# [What is asked]
Repeat every line of the listing below exactly, minus the pictures.

# [Given material]
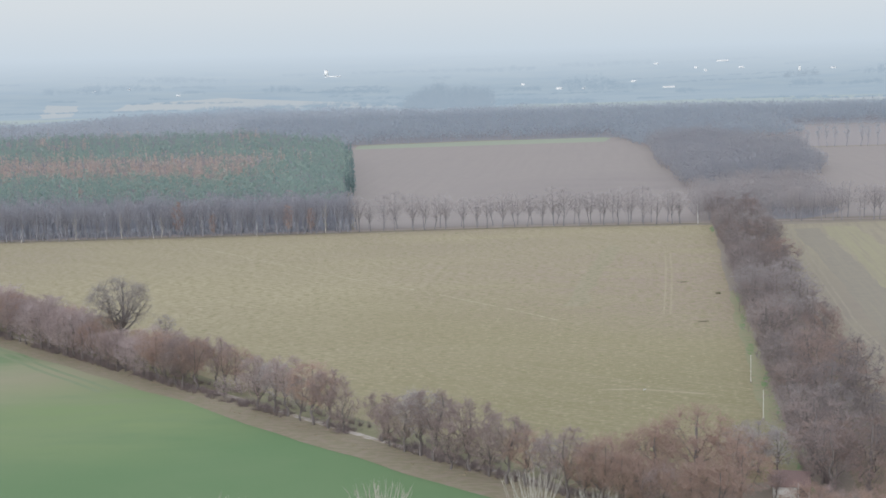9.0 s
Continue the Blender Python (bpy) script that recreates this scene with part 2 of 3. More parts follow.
GREY_TWIG = material("grey_violet_twigs", ((0.449, 0.41, 0.415), (0.431, 0.41, 0.421), (0.474, 0.416, 0.408)), (0.1, 0.8), translucent=0.42, per_object=0.12, island=0.15)
PALE_TWIG = material("pale_dry_twigs", ((0.5, 0.455, 0.4), (0.46, 0.42, 0.37), (0.54, 0.49, 0.43)), (0.1, 1.0), translucent=0.4, island=0.15)
# avenue twigs made paler than near ones, as painted haze
AVENUE_TWIG = material("avenue_twigs", ((0.50, 0.462, 0.468), (0.485, 0.462, 0.472), (0.52, 0.47, 0.465)), (0.04, 0.5), translucent=0.45, per_object=0.1, island=0.08)
# haze painted into the next three twig colours, lifted and bluish
HAZED_EDGE_TWIG = material("hazed_forest_edge_twigs", ((0.405, 0.412, 0.455), (0.378, 0.396, 0.446), (0.428, 0.405, 0.43)), (0.03, 0.4), translucent=0.5, per_object=0.12, island=0.07)
HAZED_INNER_TWIG = material("hazed_undergrowth_twigs", ((0.5, 0.52, 0.575), (0.48, 0.505, 0.565), (0.515, 0.51, 0.55)), (0.03, 0.3), translucent=0.5, island=0.07)
HAZED_WOOD_TWIG = material("hazed_thicket_twigs", ((0.39, 0.395, 0.43), (0.345, 0.36, 0.402), (0.425, 0.413, 0.43)), (0.02, 0.085), translucent=0.5, island=0.05)
PALE_WOOD = material("beige_thicket_twigs", ((0.445, 0.412, 0.415), (0.395, 0.38, 0.396), (0.465, 0.422, 0.412)), (0.025, 0.085), translucent=0.5, island=0.05)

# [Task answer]
9.0 s
Continue the Blender Python (bpy) script that recreates this scene with part 2 of 3. More parts follow.
GREY_TWIG = material("grey_violet_twigs", ((0.449, 0.41, 0.415), (0.431, 0.41, 0.421), (0.474, 0.416, 0.408)), (0.1, 0.8), translucent=0.42, per_object=0.12, island=0.15)
PALE_TWIG = material("pale_dry_twigs", ((0.5, 0.455, 0.4), (0.46, 0.42, 0.37), (0.54, 0.49, 0.43)), (0.1, 1.0), translucent=0.4, island=0.15)
# avenue twigs made paler than near ones, as painted haze
AVENUE_TWIG = material("avenue_twigs", ((0.50, 0.462, 0.468), (0.485, 0.462, 0.472), (0.52, 0.47, 0.465)), (0.04, 0.5), translucent=0.45, per_object=0.1, island=0.08)
# haze painted into the next three twig colours, lifted and bluish
HAZED_EDGE_TWIG = material("hazed_forest_edge_twigs", ((0.405, 0.412, 0.455), (0.378, 0.396, 0.446), (0.428, 0.405, 0.43)), (0.03, 0.4), translucent=0.5, per_object=0.12, island=0.07)
HAZED_INNER_TWIG = material("hazed_undergrowth_twigs", ((0.5, 0.52, 0.575), (0.48, 0.505, 0.565), (0.515, 0.51, 0.55)), (0.03, 0.3), translucent=0.5, island=0.07)
HAZED_WOOD_TWIG = material("hazed_thicket_twigs", ((0.39, 0.395, 0.43), (0.345, 0.36, 0.402), (0.425, 0.413, 0.43)), (0.02, 0.085), translucent=0.5, island=0.05)
PALE_WOOD = material("beige_thicket_twigs", ((0.445, 0.412, 0.415), (0.395, 0.38, 0.396), (0.465, 0.422, 0.412)), (0.025, 0.085), translucent=0.5, island=0.05)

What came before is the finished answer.